As Michaela Chung, author of The Irresistible introvert and the blog Introvert Spring, explains, “An introvert’s desire for solitude is more than just a preference. It is crucial to our health and happiness. We need time alone to restore ourselves.” Or, to paraphrase a post on Michaela Chung’s blog, once our social battery dies we are done with people and need to be far, far away from them in order to recharge.
While I cherish my alone time and often prefer it to being around people, that doesn’t mean I don’t get lonely. Therefore, I thought a lot about my need to interact with others, while indulging in isolation during my recent solo trip to England. Striking the right balance was crucial to maintain a healthy travel experience that was both exciting and different, and the recharge that a vacation should be.
I came away with a couple of things to remember for my next unaccompanied vacation.
Make specific plans for the evening
I’ve been on a couple of trips by myself before, but while I had a loose itinerary for the daytime, I never really thought about my evenings. That has often led me back to my hotel earlier than I’d expect, listening to the comings and goings of my raucous hotel neighbors and making me feel self-conscious about what good time I might be missing out on. I didn’t want that to be the case in London, so I bought tickets to a jazz show and a play in the park for two of the three evenings I was there. It forced me out of the hotel even when I was tired, allowing me to see parts of town I had yet to explore well past dusk.
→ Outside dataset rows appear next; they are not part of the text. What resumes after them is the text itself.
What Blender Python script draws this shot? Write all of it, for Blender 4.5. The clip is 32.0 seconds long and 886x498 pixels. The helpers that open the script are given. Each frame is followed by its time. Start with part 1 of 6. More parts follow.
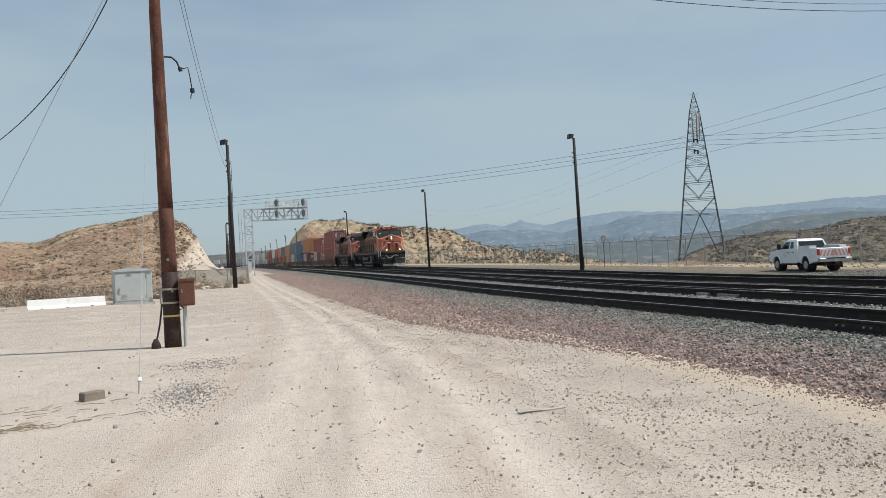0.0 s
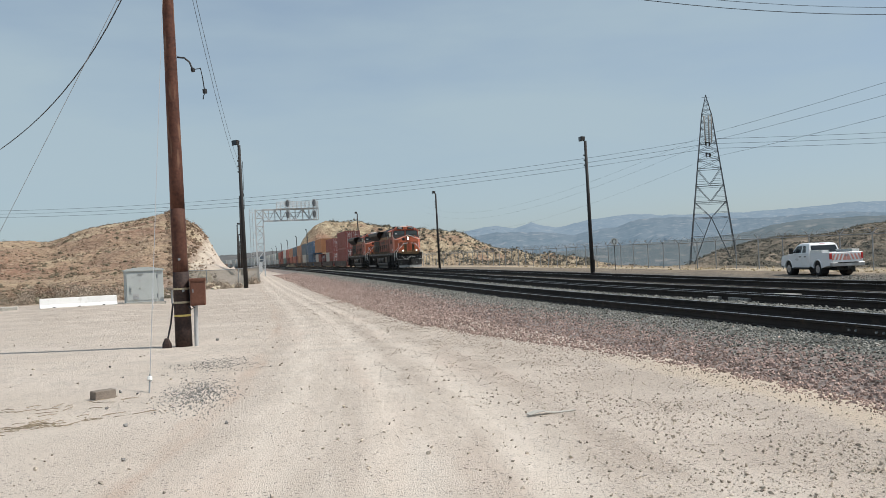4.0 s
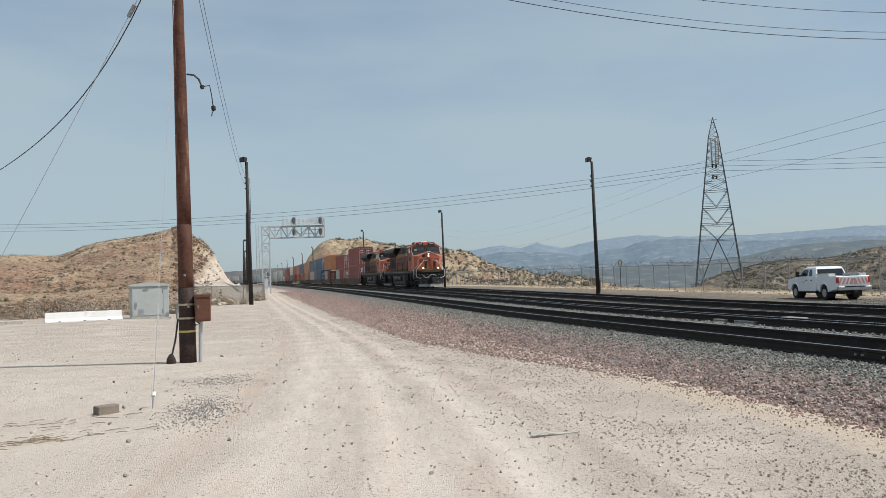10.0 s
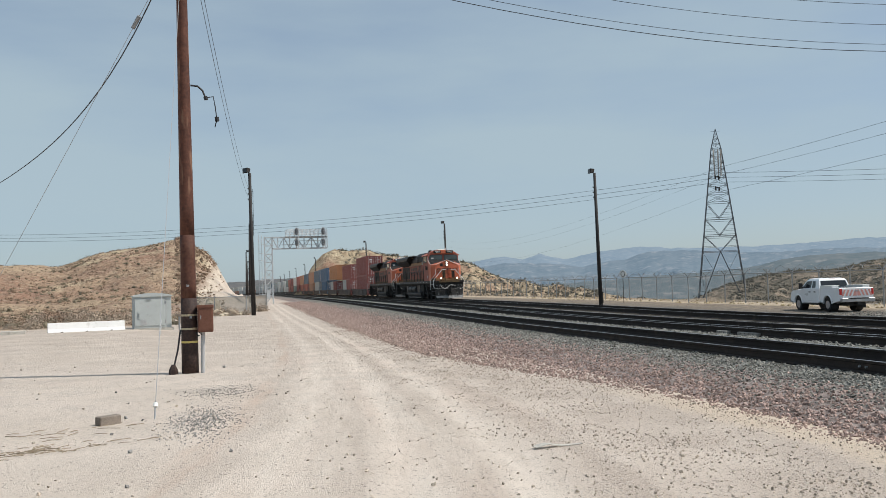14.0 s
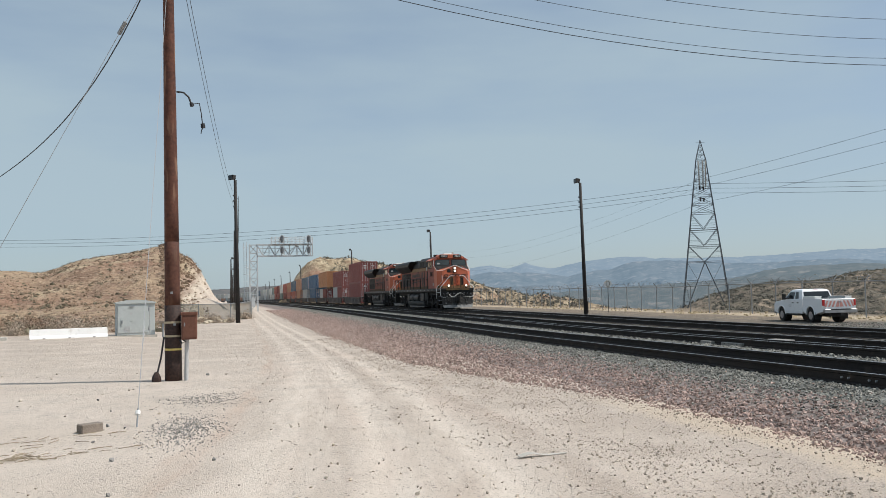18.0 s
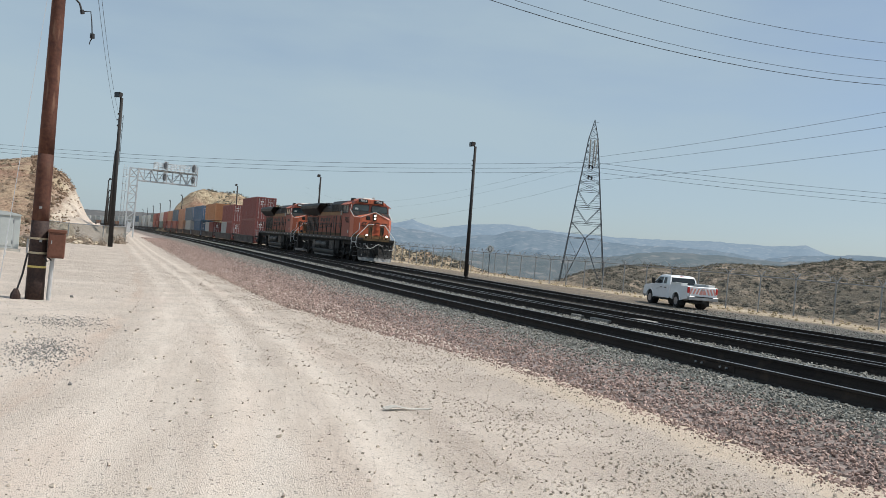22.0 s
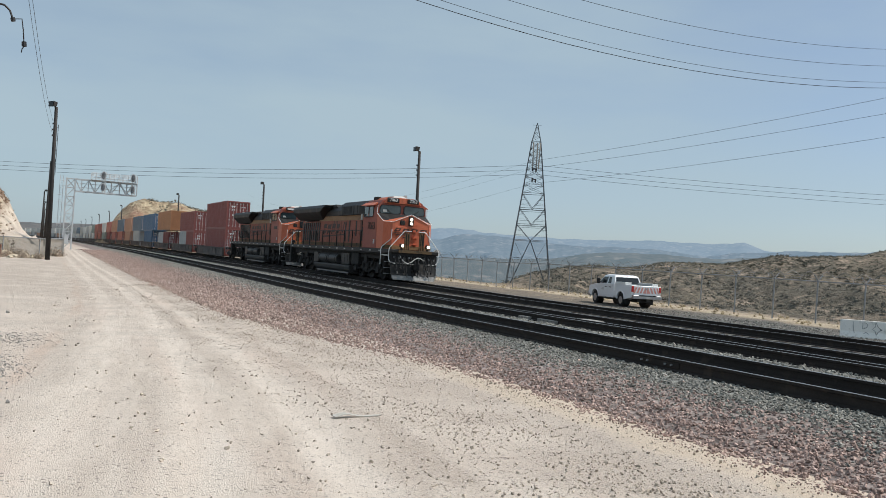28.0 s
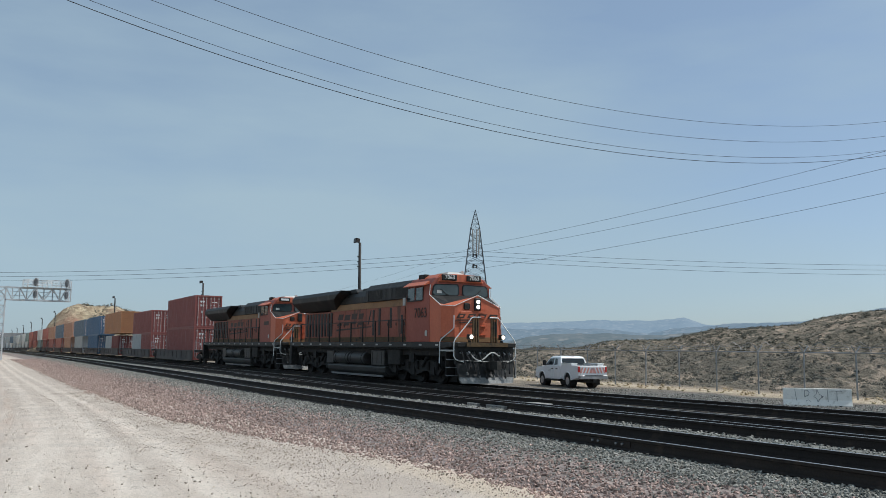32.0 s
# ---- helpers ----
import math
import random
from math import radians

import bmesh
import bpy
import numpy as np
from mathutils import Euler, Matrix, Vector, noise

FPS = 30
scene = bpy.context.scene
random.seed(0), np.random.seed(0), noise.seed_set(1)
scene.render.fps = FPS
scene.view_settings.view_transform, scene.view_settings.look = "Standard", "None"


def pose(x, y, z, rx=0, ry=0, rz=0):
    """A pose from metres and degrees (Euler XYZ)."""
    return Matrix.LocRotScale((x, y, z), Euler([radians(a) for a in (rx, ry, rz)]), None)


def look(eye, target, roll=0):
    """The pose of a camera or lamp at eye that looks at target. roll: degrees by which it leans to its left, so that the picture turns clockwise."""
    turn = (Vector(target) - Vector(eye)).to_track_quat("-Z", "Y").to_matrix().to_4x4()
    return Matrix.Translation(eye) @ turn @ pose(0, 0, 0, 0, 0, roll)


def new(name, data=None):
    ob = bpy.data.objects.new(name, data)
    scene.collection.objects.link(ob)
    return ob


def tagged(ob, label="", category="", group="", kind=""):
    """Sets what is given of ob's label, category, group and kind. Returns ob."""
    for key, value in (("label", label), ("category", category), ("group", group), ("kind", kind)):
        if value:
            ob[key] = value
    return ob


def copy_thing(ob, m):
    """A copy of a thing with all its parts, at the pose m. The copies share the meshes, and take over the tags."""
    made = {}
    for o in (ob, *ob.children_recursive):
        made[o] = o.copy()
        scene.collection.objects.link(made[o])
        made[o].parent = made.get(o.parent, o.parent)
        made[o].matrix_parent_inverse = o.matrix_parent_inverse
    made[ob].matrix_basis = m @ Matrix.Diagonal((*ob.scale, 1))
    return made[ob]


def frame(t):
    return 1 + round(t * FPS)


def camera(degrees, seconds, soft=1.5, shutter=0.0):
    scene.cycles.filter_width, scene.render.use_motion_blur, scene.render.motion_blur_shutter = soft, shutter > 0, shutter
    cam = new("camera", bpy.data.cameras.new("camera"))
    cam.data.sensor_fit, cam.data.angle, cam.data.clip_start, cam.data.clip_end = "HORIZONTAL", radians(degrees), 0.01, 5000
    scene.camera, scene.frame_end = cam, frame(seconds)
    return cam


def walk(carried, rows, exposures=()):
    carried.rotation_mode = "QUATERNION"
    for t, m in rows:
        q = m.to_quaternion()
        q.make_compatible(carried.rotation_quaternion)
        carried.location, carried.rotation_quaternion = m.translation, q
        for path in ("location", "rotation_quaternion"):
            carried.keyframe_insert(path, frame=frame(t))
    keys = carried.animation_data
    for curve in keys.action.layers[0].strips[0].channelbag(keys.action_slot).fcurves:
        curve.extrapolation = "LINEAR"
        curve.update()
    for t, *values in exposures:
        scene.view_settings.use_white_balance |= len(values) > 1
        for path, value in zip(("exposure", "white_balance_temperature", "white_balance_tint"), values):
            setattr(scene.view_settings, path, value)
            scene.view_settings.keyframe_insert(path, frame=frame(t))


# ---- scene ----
# camera: held by hand on one spot, turning after the train
EYE = (0.0, 0.0, 1.75)
PATH = [
    (0, 90.47, 2.97, -14.03),
    (0.5, 90.46, 3.08, -13.82),
    (1, 90.45, 3.08, -13.62),
    (1.5, 90.46, 3.22, -13.39),
    (2, 90.45, 3.27, -13.28),
    (2.5, 90.48, 3.17, -13.24),
    (3, 90.53, 2.79, -13.46),
    (3.5, 90.55, 2.66, -13.41),
    (5.5, 90.91, 2.31, -13.23),
    (6, 91.00, 2.23, -13.22),
    (6.5, 91.29, 1.96, -13.46),
    (7, 91.50, 1.77, -13.52),
    (7.5, 91.64, 1.66, -13.45),
    (8, 91.63, 1.75, -13.28),
    (8.5, 91.64, 1.82, -13.12),
    (9, 91.72, 1.91, -13.06),
    (9.5, 91.81, 1.86, -12.99),
    (10, 91.88, 1.86, -12.99),
    (10.5, 92.03, 1.81, -13.08),
    (11, 92.17, 1.72, -13.14),
    (11.5, 92.27, 1.60, -13.13),
    (12, 92.38, 1.61, -13.07),
    (12.5, 92.40, 1.68, -12.94),
    (13, 92.45, 1.73, -12.84),
    (13.5, 92.52, 1.72, -12.81),
    (14, 92.61, 1.76, -12.82),
    (14.5, 92.75, 1.68, -12.92),
    (16.5, 92.95, 1.58, -13.33),
    (17, 93.03, 1.49, -13.50),
    (17.5, 93.08, 1.46, -13.71),
    (18, 93.15, 1.41, -13.78),
    (18.5, 93.20, 1.28, -14.01),
    (19, 93.16, 1.11, -14.37),
    (19.5, 90.48, -2.98, -18.89),
    (20, 89.84, -4.63, -20.93),
    (20.5, 89.92, -4.74, -21.02),
    (21, 90.05, -4.76, -21.17),
    (21.5, 90.17, -4.86, -21.26),
    (22, 90.32, -4.97, -21.45),
    (22.5, 90.51, -5.14, -21.72),
    (23, 90.64, -5.10, -21.74),
    (23.5, 90.70, -4.56, -21.73),
    (24, 90.32, -3.26, -22.08),
    (24.5, 90.35, -3.11, -22.19),
    (26.5, 90.81, -2.83, -22.54),
    (27, 90.87, -3.38, -23.86),
    (27.5, 90.82, -3.75, -24.98),
    (28, 90.89, -3.63, -24.97),
    (28.5, 91.08, -3.61, -25.21),
    (29, 91.22, -3.51, -25.36),
    (29.5, 91.36, -3.51, -25.55),
    (30, 91.49, -3.39, -25.73),
    (30.5, 92.77, -2.95, -26.40),
    (31, 95.58, -1.45, -27.27),
    (31.5, 96.42, -1.00, -27.73),
    (32, 96.86, -0.57, -28.54),
]
cam = camera(54.0, 32.0, soft=0.7)
walk(cam, [(t, pose(*EYE, rx, ry, rz)) for t, rx, ry, rz in PATH],
     exposures=[(0.0, 0.16, 6480, 10.5), (19.0, 0.19, 6460, 11), (24.0, 0.20, 6400, 10.5), (30.0, 0.18, 6350, 10), (32.0, 0.11, 6095, 8.5)])

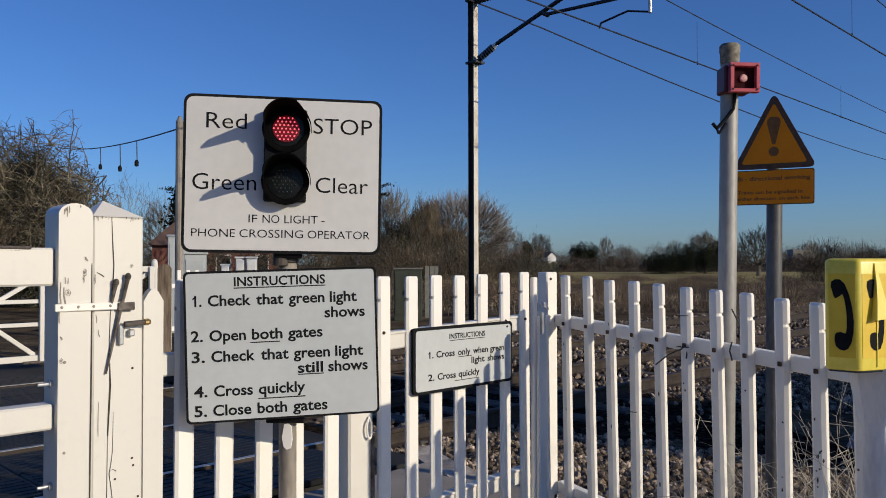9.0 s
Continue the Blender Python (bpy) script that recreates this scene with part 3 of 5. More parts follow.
bm = BM()
lathe(bm, [(0.0045, -0.001), (0.0045, 0.001), (0.002, 0.002), (0, 0.002)], 8, Matrix.Rotation(radians(90), 4, "X"))
RIVET = finish(bm, "rivet", M_KNOT)
# gate latch: strap, two lever handles and a bolt
latch = thing("gate_latch", "rusty iron lever latch on the gate post", "latch", GATE @ pose(-2.262, 0.02 - d / 2, 0))
bm = BM()
box(bm, (-0.084, -0.008, 1.325), (0.213, 0.010, 0.022), bev=0.002)
part("strap", bm, M_PALE, latch, "white painted iron strap")
bm = BM()
box(bm, (0.018, -0.012, 1.323), (0.052, 0.016, 0.024), bev=0.002)
part("keeper", bm, M_RUST, latch)
for x0, z0, x1, z1 in ((-0.028, 1.315, -0.014, 1.395), (-0.040, 1.12, 0.023, 1.412)):
    bm = BM()
    tube(bm, (x0, -0.008, z0), (x1, -0.016, z1), 0.0028, 0.0068, 8)
    lathe(bm, [(0, -0.004), (0.0085, 0), (0.0095, 0.008), (0.006, 0.016), (0, 0.018)], 10, pose(x1, -0.016, z1 - 0.004))
    part("lever", bm, M_RUST, latch, "rusty lever handle")
bm = BM()
tube(bm, (0.010, -0.022, 1.268), (0.070, -0.026, 1.272), 0.009, 0.008, 10)
part("bolt", bm, M_RUST, latch)
bm = BM()
lathe(bm, [(0, 0), (0.010, 0.001), (0.011, 0.012), (0.007, 0.02), (0, 0.021)], 10, pose(0.070, -0.026, 1.272, 0, 90, 0))
part("knob", bm, M_BRASS, latch, "worn brass knob")
bm = BM()
box(bm, (0.036, -0.010, 1.240), (0.020, 0.018, 0.022), bev=0.004)
box(bm, (0.004, -0.010, 1.235), (0.016, 0.012, 0.060), bev=0.003)
part("lug", bm, M_STEEL, latch)
for x in (-0.172, -0.125, -0.08, -0.03):
    part("rivet", RIVET, None, latch, m=pose(x, -0.0125, 1.326))


# road gates: a heavy stile with rails and braces
def road_gate(name, label, m, length):
    gate = thing(name, label, "gate", m, "road gates")
    bm = BM()
    w, d = 0.098, 0.11
    poly = [(-w / 2, 0.12), (w / 2, 0.12), (w / 2, 1.60)] + [(w / 2 * math.cos(radians(a)), 1.60 + 0.034 * math.sin(radians(a))) for a in range(15, 180, 15)] + [(-w / 2, 1.60)]
    plate(bm, poly, -d / 2, d / 2)
    part("stile", bm, M_PAINT, gate, "round-topped white stile")
    for z, h in ((1.445, 0.112), (1.005, 0.075), (0.63, 0.075), (0.28, 0.10)):
        bm = BM()
        box(bm, (-length / 2 - w / 2 + 0.0, 0.0, z), (length - 0.004, 0.06, h), bev=0.006)
        part("rail", bm, M_PAINT, gate)
    for z in (0.90, 1.165):
        part("bolt", RIVET, None, gate, m=pose(-0.03, -d / 2, z))
    for z in (1.10, 0.80):
        bm = BM()
        tube(bm, (-w / 2 - 0.04, -0.012, z), (-w / 2, -0.012, z), 0.005, seg=8)
        lathe(bm, [(0, 0), (0.012, 0), (0.012, 0.010), (0, 0.011)], 6, pose(-w / 2 - 0.01, -0.012, z, 0, 90, 0))
        part("tie_bolt", bm, M_STEEL, gate, "bright steel tie bolt")
    bm = BM()
    box(bm, (-length - w, 0, 0.9), (0.10, 0.11, 1.45), bev=0.01)
    part("end_stile", bm, M_PAINT, gate)
    return gate


near_gate = road_gate("road_gate", "white timber road gate closed against its post", GATE @ pose(-2.392, -0.005, 0), 4.2)
SF = -0.0565
ring(near_gate, 0.026, 1.428, 0.006, 0.010, 0.0050, SF)
ring(near_gate, 0.023, 1.409, 0.0035, 0.010, 0.0040, SF)
crack(near_gate, [(0.027, 1.475), (0.030, 1.468), (0.034, 1.462)], 0.008, SF, M_KNOT)
ring(near_gate, -0.022, 1.369, 0.0070, 0.011, 0.0026, SF)
crack(near_gate, [(-0.031, 1.415), (-0.030, 1.405), (-0.030, 1.395)], 0.0030, SF, M_KNOT)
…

Unfortunately, I tend to arrive to events too early and since I’m not great at meeting people, I awkwardly sit alone waiting for things to start. This happened at the jazz club, where they sat me at a community table that remained empty the rest of the night. I may be getting better at solo travel, but I still have to work on arriving closer to start time; worrying less about what people think of me and asking for things I want, like a smaller table; and maybe, just maybe, interacting more with people.
Tours are a great respite from solitude
I don’t enjoy private instruction or tours because I don’t like all the attention heaped on me. However, I did want to explore London with City Jogging Tours and my only option was a private session. I reluctantly registered, and to my surprise, not only did I enjoy the personalized nature of the tour, but after two days of exploring London on my own, it was one of my favorite parts of the trip. The roughly two-hour run was just enough time to easily chat with my tour guide, Hope, experience neighborhoods I wouldn’t have found on my own and learn more about London’s history and culture. The quick hit of genuine social interaction was enough to tide me over until my group activity two days later.
Non-draining retreats exist
Said group activity was a surfing retreat in southwestern England’s Cornwall. After much searching online, I found Surf Sistas who, instead of the many week-long excursions I came across, offers weekend getaways. It’s as if it was planned with the introvert in mind. Just 2 1/2 days of lightly scheduled activity with 12 women, all of whom I surprisingly liked (there’s usually at least one person I try to avoid), and plenty of opportunity for seclusion.
The retreat was an excellent add-on to my trip, but it also proved that I’ve come to terms with my personality and know when to cut and run for the sake of everyone involved. I readily paid extra for my own room instead of sharing one, which I knew I would need in order to chill out in between group activities without having to engage in small talk with a roommate. I was among the handful of people who opted to return to the hotel instead of forcing myself to continue socializing after an exhilarating, yet exhausting, day of surfing, followed by a group dinner, which I viewed as the perfect end to the night.
I also spent the last morning by myself instead of participating in the final surf session, knowing I didn’t have the mental energy to put my wet suit back on, carry my board up and down the cliff and then hose off in a community shower before loading back on the bus to London. Lastly, I thankfully had the foresight to bring earbuds and music in order to drown out the cacophony of voices bouncing off the van’s walls during the six-hour ride there and back.
Overall, combining isolation with socialization when traveling is really just a matter of self-awareness and acceptance. It might take a bit of research and planning, but for an introvert, a successful solo – or group – vacation can hinge on finding things to do for someone who likes people, but not too much; who enjoys group activities, but for only a limited amount of time; and who wants to be active, but who also wants to indulge in sweet, sweet solitude.